◆ PROBLEM DETAILS
Return the lines where the word "noise" occurs.

◆ DATA SECTION
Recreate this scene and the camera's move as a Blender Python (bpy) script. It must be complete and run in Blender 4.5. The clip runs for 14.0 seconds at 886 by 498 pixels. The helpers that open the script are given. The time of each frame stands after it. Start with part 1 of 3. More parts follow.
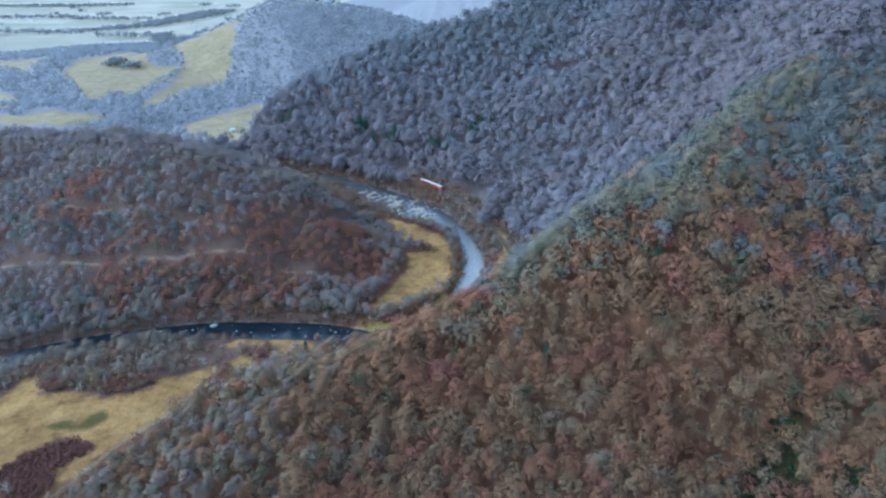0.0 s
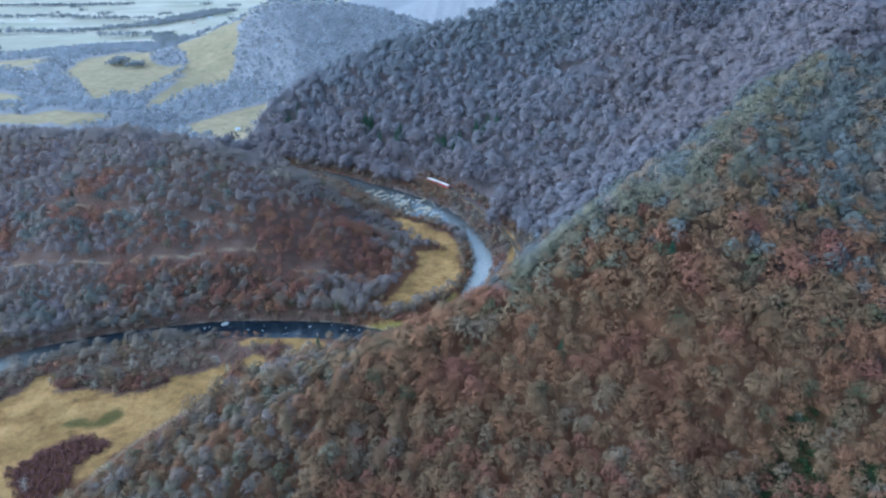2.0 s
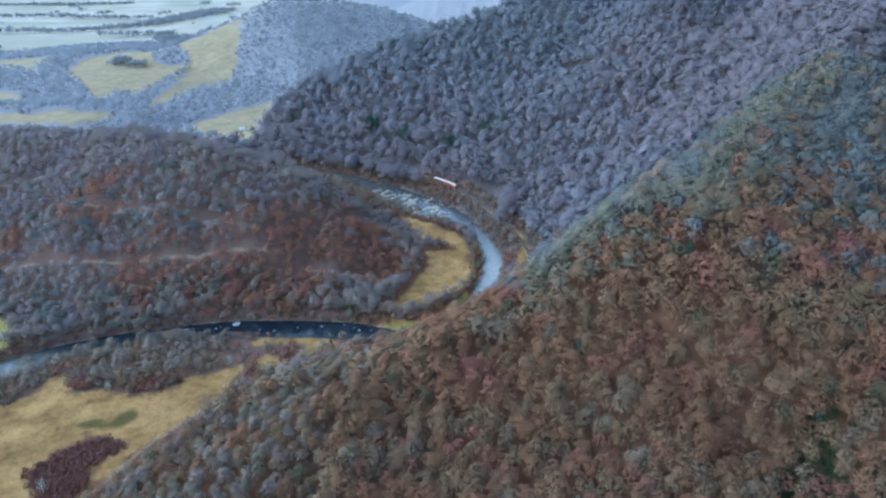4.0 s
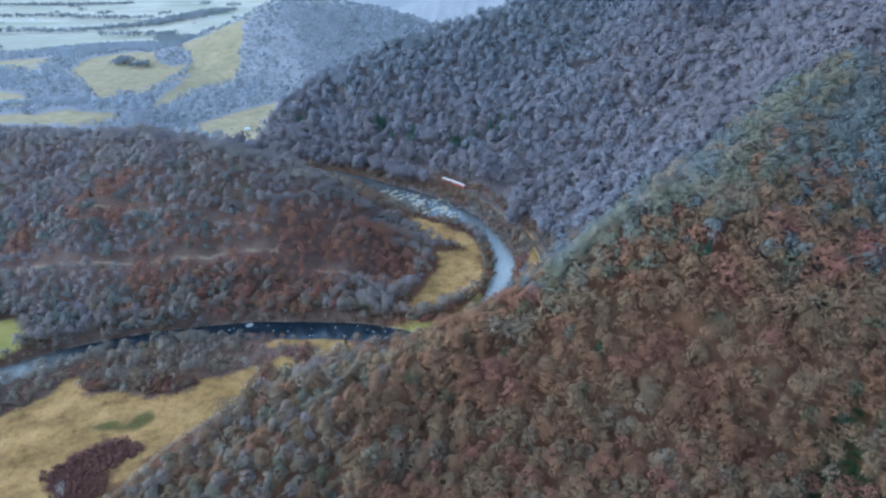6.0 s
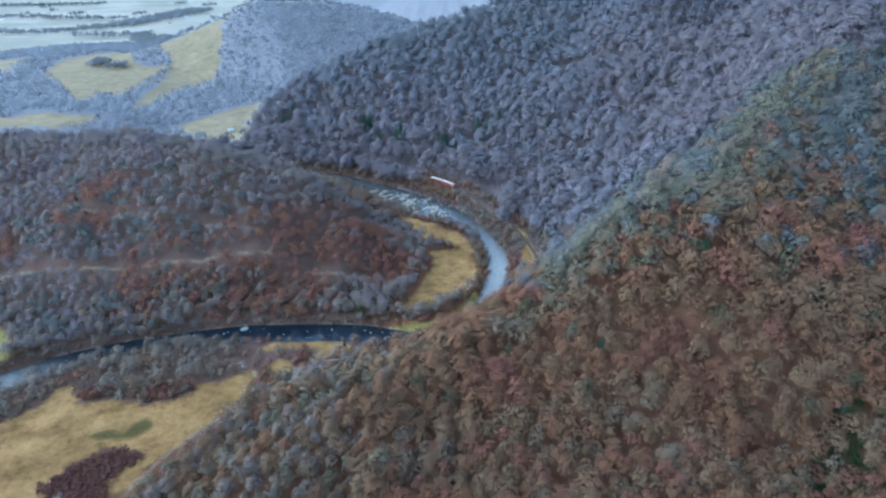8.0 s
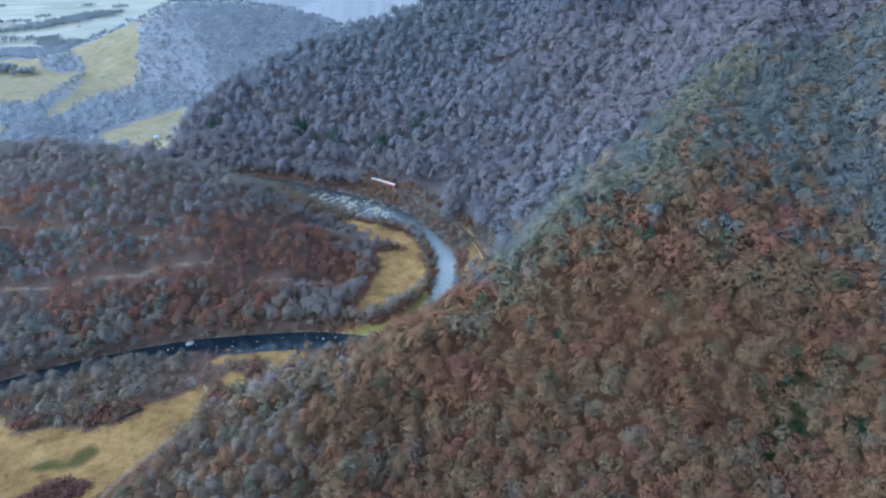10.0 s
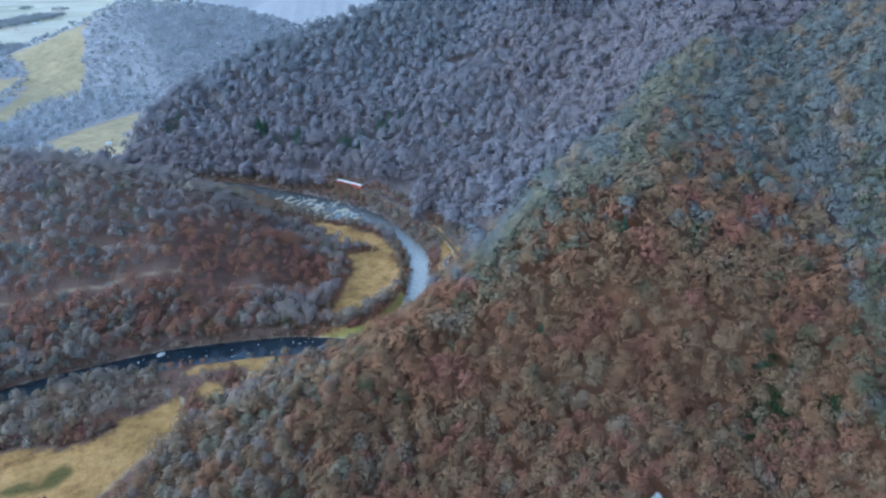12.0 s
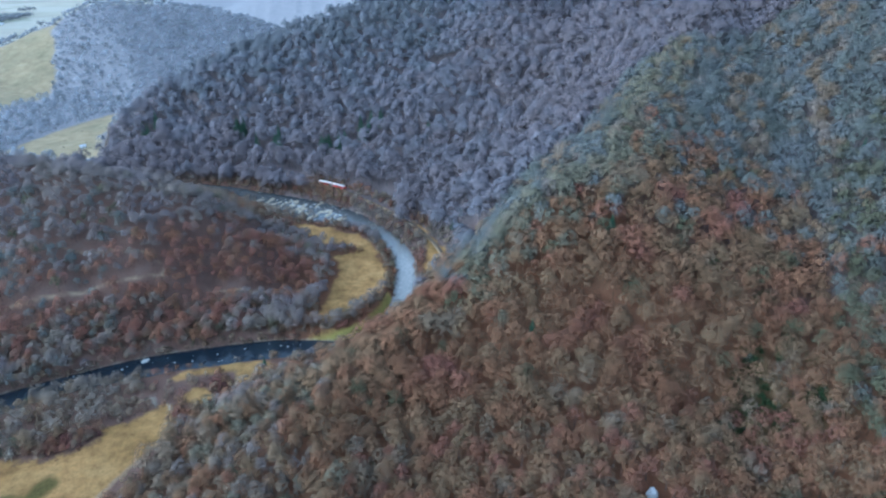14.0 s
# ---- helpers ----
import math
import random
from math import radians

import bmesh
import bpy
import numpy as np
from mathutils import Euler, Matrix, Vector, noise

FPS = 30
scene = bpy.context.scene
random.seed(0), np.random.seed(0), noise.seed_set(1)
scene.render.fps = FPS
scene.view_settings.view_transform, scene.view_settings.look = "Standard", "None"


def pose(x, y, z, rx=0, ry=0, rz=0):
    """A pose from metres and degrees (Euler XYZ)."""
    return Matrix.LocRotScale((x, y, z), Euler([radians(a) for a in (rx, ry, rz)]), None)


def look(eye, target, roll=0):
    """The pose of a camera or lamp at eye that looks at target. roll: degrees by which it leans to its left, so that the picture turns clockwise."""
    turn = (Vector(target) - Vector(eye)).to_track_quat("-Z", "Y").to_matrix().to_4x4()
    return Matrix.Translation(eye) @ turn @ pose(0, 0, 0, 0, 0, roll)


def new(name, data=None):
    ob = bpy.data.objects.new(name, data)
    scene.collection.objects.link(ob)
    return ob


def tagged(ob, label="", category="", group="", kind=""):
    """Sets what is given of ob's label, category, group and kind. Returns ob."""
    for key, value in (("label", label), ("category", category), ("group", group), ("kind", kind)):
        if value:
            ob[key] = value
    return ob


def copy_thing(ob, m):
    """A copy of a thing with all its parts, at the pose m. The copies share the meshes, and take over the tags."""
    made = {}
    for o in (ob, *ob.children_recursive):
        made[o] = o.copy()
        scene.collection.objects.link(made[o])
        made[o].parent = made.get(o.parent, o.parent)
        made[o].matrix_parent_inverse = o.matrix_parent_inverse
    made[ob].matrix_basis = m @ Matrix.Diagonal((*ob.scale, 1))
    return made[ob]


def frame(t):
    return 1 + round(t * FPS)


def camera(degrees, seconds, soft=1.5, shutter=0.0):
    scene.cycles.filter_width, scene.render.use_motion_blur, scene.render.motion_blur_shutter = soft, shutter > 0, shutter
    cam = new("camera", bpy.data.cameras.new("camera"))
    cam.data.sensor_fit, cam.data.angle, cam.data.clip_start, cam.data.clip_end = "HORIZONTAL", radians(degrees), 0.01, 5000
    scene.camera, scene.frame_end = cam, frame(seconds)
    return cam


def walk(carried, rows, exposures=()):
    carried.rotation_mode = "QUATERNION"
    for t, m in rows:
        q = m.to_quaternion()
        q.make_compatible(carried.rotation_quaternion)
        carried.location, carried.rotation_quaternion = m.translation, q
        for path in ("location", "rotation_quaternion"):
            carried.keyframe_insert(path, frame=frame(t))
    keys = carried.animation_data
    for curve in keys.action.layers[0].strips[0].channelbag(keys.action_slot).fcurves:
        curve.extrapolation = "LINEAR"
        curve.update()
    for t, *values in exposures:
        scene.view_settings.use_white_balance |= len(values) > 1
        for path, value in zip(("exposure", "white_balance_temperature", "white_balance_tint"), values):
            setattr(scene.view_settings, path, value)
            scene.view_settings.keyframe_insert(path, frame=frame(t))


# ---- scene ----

◆ RESULT OF THE TASK
from mathutils import Euler, Matrix, Vector, noise
random.seed(0), np.random.seed(0), noise.seed_set(1)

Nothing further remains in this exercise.